People like 'Nayana' Lakshmi Ratan and Ayyadurai who played host to visiting players, both Indian and foreign, before hotel accommodation became de rigueur, Murugesa Mudaliar of The Hindu or V Pattu who took the young under their wing and laid a solid foundation for their progress, others like PVH Babu, Netaji Ramanujam, PC Ramudu, VA Parthasarathy or TP Vijayaraghavan who spent a lifetime running clubs or institutional teams, yet others like K Radhakrishnan and S Ramabhadran left arm spinners of more recent vintage who defied physical handicaps to flight and spin like the best in the trade, incredible purveyors of exaggerated flight or swing like Gopalapuram's Kannan or Vivekananda College's Krishnan, competent cricketers who are better remembered for their wisecracks and puns like KC Krishnamurthi of Crom-Best, Rajaraghavan of Jolly Rovers, Ram Ramesh of IOB, and SJ Kedarnath of State Bank, and promising young talent lost to other fields of endeavour from Prem Kumar and Vasanth Kumar of the sixties to Unnikrishnan of the eighties, all these and many, many more outstanding individuals too numerous to mention here or elsewhere-here's an unqualified apology to all of them-have made domestic cricket what it is today.

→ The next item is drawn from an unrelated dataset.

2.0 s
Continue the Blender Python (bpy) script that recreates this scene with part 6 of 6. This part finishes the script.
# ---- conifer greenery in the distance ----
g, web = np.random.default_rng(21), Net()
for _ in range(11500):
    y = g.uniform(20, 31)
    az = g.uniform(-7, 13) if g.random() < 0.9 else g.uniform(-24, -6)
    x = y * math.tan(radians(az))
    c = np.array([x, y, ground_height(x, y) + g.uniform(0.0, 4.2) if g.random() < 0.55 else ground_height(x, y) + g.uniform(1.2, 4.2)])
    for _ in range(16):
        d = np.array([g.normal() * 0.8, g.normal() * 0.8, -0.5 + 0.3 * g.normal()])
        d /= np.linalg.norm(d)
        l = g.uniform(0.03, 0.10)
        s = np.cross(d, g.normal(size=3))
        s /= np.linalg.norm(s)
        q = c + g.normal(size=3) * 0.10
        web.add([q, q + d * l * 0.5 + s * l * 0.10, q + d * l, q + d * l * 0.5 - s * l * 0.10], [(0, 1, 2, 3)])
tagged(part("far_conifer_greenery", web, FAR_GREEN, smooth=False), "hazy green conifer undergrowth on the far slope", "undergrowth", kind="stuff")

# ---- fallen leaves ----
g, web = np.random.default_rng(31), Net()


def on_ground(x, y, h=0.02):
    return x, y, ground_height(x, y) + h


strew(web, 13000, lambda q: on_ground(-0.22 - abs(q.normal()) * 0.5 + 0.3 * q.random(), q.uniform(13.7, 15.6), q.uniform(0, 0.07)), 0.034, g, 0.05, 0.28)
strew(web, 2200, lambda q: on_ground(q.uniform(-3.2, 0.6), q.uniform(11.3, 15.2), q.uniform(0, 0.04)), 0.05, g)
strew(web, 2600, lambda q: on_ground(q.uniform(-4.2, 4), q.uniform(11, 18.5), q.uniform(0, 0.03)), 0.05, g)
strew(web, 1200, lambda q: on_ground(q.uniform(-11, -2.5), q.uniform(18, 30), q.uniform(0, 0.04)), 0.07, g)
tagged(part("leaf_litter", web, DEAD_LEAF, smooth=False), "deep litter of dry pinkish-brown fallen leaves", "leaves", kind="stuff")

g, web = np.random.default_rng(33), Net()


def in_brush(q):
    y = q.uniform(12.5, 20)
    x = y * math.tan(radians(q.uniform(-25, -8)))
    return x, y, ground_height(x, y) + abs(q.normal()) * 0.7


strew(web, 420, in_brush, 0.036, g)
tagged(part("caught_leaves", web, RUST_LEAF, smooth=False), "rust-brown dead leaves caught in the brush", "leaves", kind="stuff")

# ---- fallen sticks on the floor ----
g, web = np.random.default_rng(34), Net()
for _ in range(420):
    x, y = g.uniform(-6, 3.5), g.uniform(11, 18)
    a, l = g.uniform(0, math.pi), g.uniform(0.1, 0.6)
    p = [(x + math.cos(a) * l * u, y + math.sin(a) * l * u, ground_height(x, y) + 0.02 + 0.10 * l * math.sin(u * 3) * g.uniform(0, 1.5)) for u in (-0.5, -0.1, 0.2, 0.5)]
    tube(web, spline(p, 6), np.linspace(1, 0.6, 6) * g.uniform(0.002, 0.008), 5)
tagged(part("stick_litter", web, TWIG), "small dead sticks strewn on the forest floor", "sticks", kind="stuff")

I have had the good fortune to split my cricket career into three enjoyable parts—the first decade in Madras and the second in Hyderabad, followed by a third in Madras-Chennai—so I also came into contact with the characters who made Hyderabad cricket a rich variant of the game in the south.
3 comments:
Sir, Pleasure to see you blogging more frequently again. It is refreshing to read you, Waigankar or Akash Chopre talking about lesser known men instead of the cliched news reports or analysis on the newspapers. I hope that one day you will emulate Sujit Mukherjee with another nice book.

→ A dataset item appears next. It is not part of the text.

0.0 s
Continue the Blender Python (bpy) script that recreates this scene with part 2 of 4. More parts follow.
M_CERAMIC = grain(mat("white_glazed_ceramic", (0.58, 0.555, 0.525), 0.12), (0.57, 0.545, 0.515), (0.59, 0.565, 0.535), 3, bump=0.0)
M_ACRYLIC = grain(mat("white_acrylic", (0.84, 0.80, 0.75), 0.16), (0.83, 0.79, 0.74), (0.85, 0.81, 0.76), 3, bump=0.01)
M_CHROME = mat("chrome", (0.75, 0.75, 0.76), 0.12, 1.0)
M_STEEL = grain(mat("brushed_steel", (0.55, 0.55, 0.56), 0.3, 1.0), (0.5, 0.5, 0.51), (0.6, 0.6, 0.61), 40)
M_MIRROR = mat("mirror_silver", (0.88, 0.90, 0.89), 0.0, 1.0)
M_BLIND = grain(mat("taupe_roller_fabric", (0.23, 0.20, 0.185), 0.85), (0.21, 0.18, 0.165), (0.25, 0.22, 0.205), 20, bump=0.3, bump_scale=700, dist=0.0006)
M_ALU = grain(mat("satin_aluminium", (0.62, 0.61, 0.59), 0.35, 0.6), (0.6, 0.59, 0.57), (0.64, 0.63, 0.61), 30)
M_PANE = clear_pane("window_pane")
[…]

Returning to this blog after a long time. I believe you didn't write here for a while. Saw you on the cricinfo video today. Didn't know your detailed story even though I knew some of it from R. Guha's 'States of Indian Cricket'. The sad part is that the ills are prevalent even today. Anyways, good to see you back here. I need to catch up on my backlog.
Thanks, Yogi and Abhik. You keep my spirits up.